Trump Panama City Hotel, Trump Tower Manhattan.
Trump Panama City Hotel and Trump Tower Manhattan.
Photo illustration by Slate. Photos by Mario Roberto Duran Ortiz/Wikimedia Commons and Achim Hepp/Wikimedia Commons.

More than the gold, I think, Trump’s style—especially in the buildings where he played the greatest role—is defined by façades. The building that put him on the map in New York was the renovation of the faded Commodore Hotel next to Grand Central Terminal. He hired Der Scutt to carve out a big lobby and wrap the building in mirrored glass. Trump International Hotel and Tower, at Columbus Circle, is another landmark Trump renovation of an existing building (this one by Philip Johnson) where the primary visual change was draping the older building in gold-tinted glass. Herbert Muschamp called it “a 1950’s International Style glass skyscraper in a 1980’s gold lame party dress.” Endless mirrored panels make it hard to tell where atrium becomes hotel room or where window becomes wall. The style also fosters an ambiguity about where the floors lie, which allowed Trump to perfect a technique of exaggerating how many stories his buildings had.

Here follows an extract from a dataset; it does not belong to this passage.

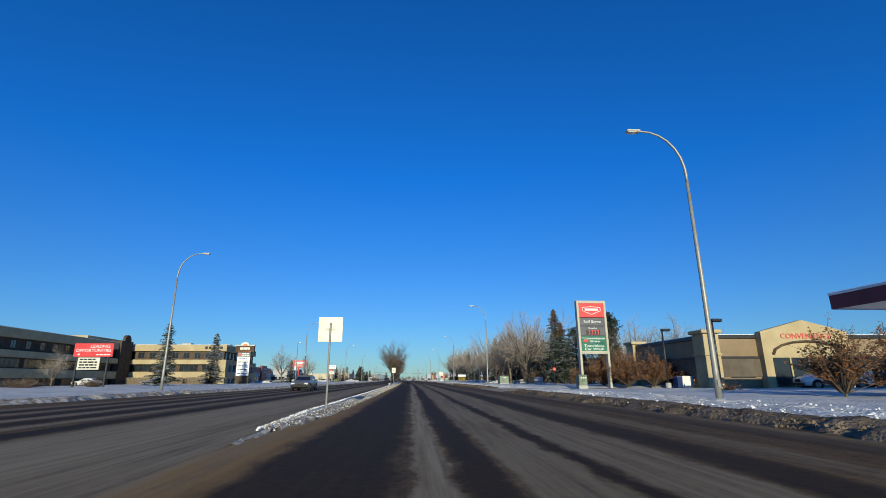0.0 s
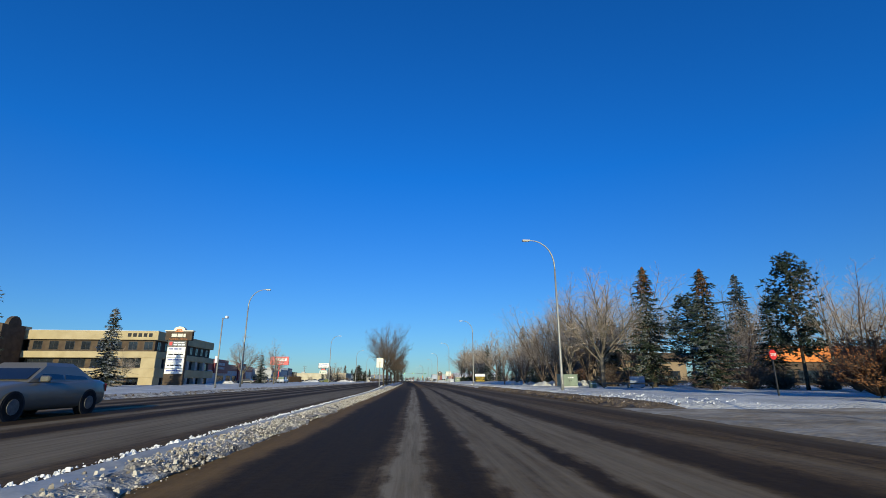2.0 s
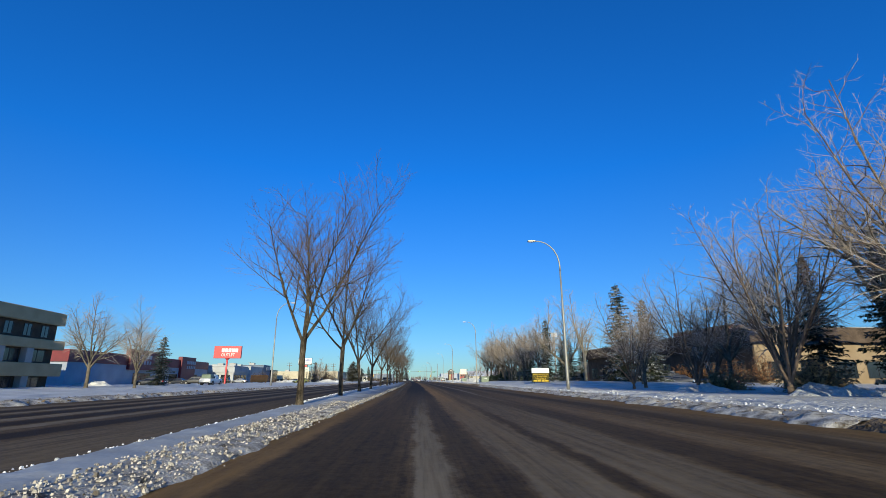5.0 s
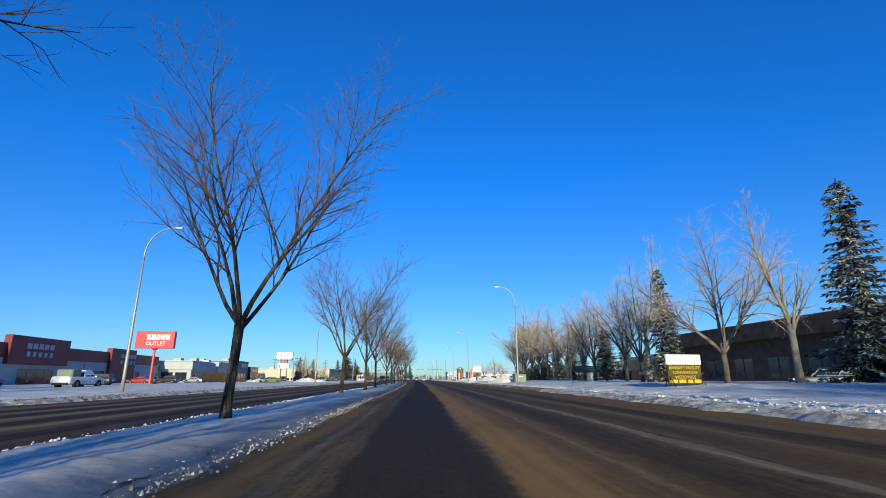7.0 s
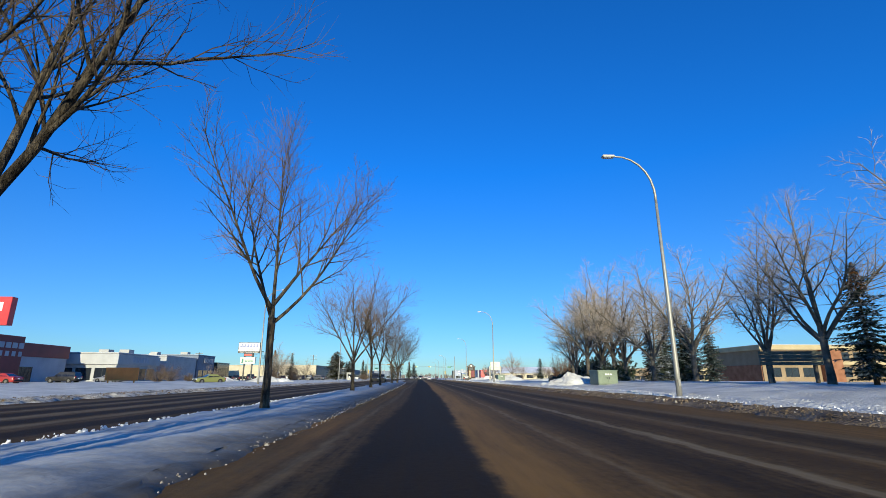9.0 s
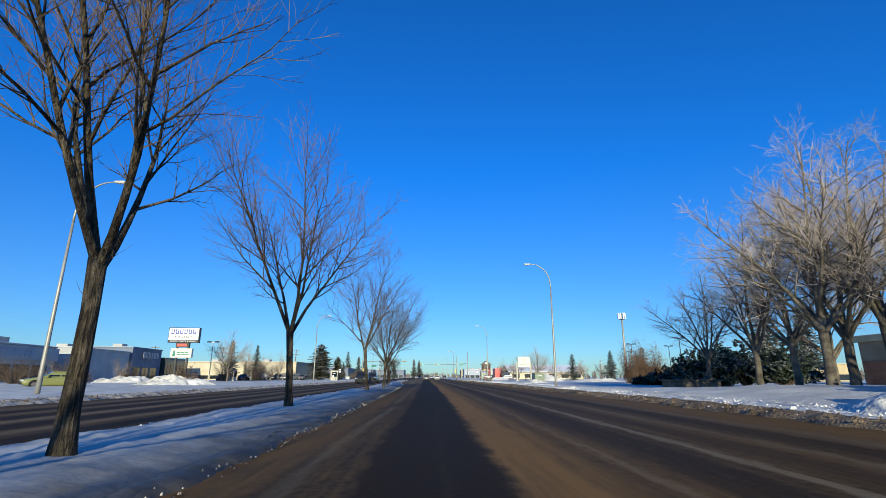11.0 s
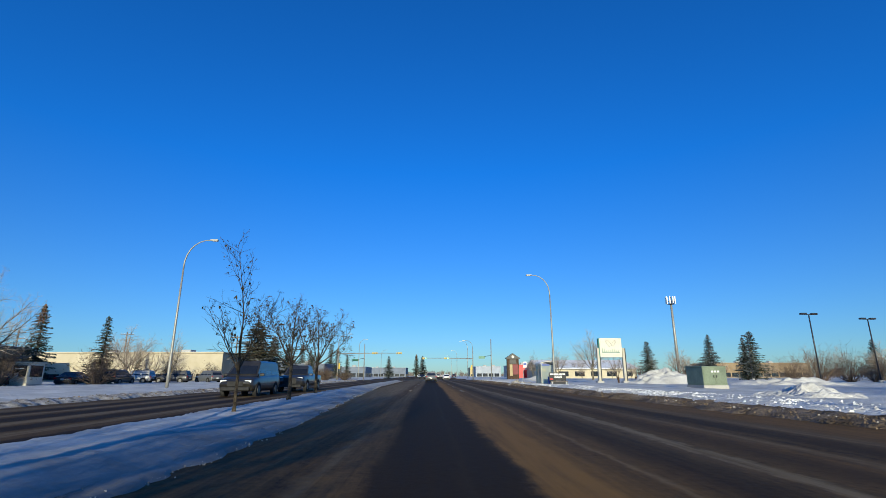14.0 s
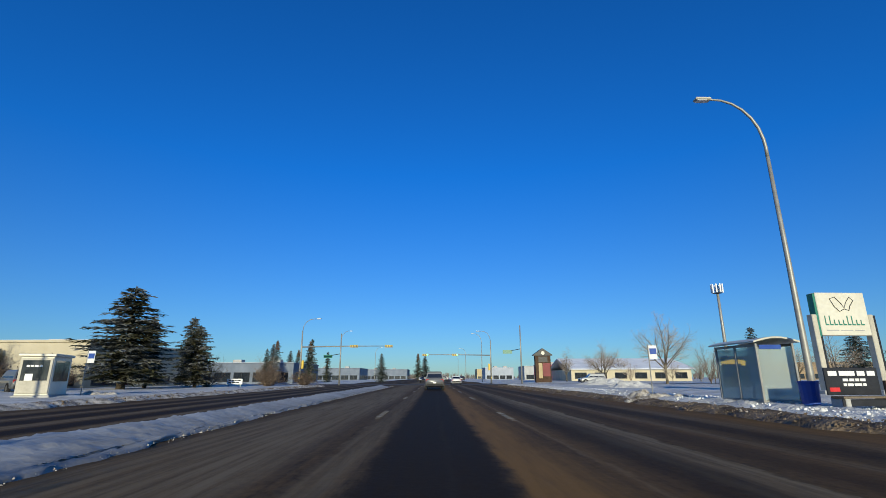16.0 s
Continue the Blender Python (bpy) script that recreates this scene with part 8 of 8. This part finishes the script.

Compare that effect to one of the ahistoric explanations for Brutalism’s appeal. “My theory about why we love concrete architecture now is simple: It has body,” Alexandra Lange writes of the Museum of Modern Art’s new show, “Toward a Concrete Utopia,” on the monuments of postwar Yugoslavia. “Even as we consume design in pixels, we long for spaces where we can feel the weight of the world.”

It’s not just the pixels, or the black glass behind which they appear, that make us yearn for something solid. New buildings often seem dissembling and opaque. Inspired by the aviator sunglasses favored by state troopers nationwide, mirrored glass remains the default choice for corporate skyscrapers and has become a popular skin for residential towers too. César Pelli and Anthony Lumsden thought it made their 1969 Century City Medical Plaza feel “non-directional, non-gravitational.” As a metaphor for the hidden flows of capital that make the towers pencil out, all that reflective glass is a little too obvious to be elegant.

The FBI headquarters is no paragon of civic architecture. It was at least intended, however, to provide access to the public, which was later curtailed by bureau brass. Compared with a later generation of federal security state architecture, epitomized by the hermetic black cubes of the 1986 National Security Agency headquarters in Maryland, the FBI headquarters is refreshingly forthright. In a world wrapped in glass that masks where weight really falls, a big chunk of concrete sometimes just feels honest.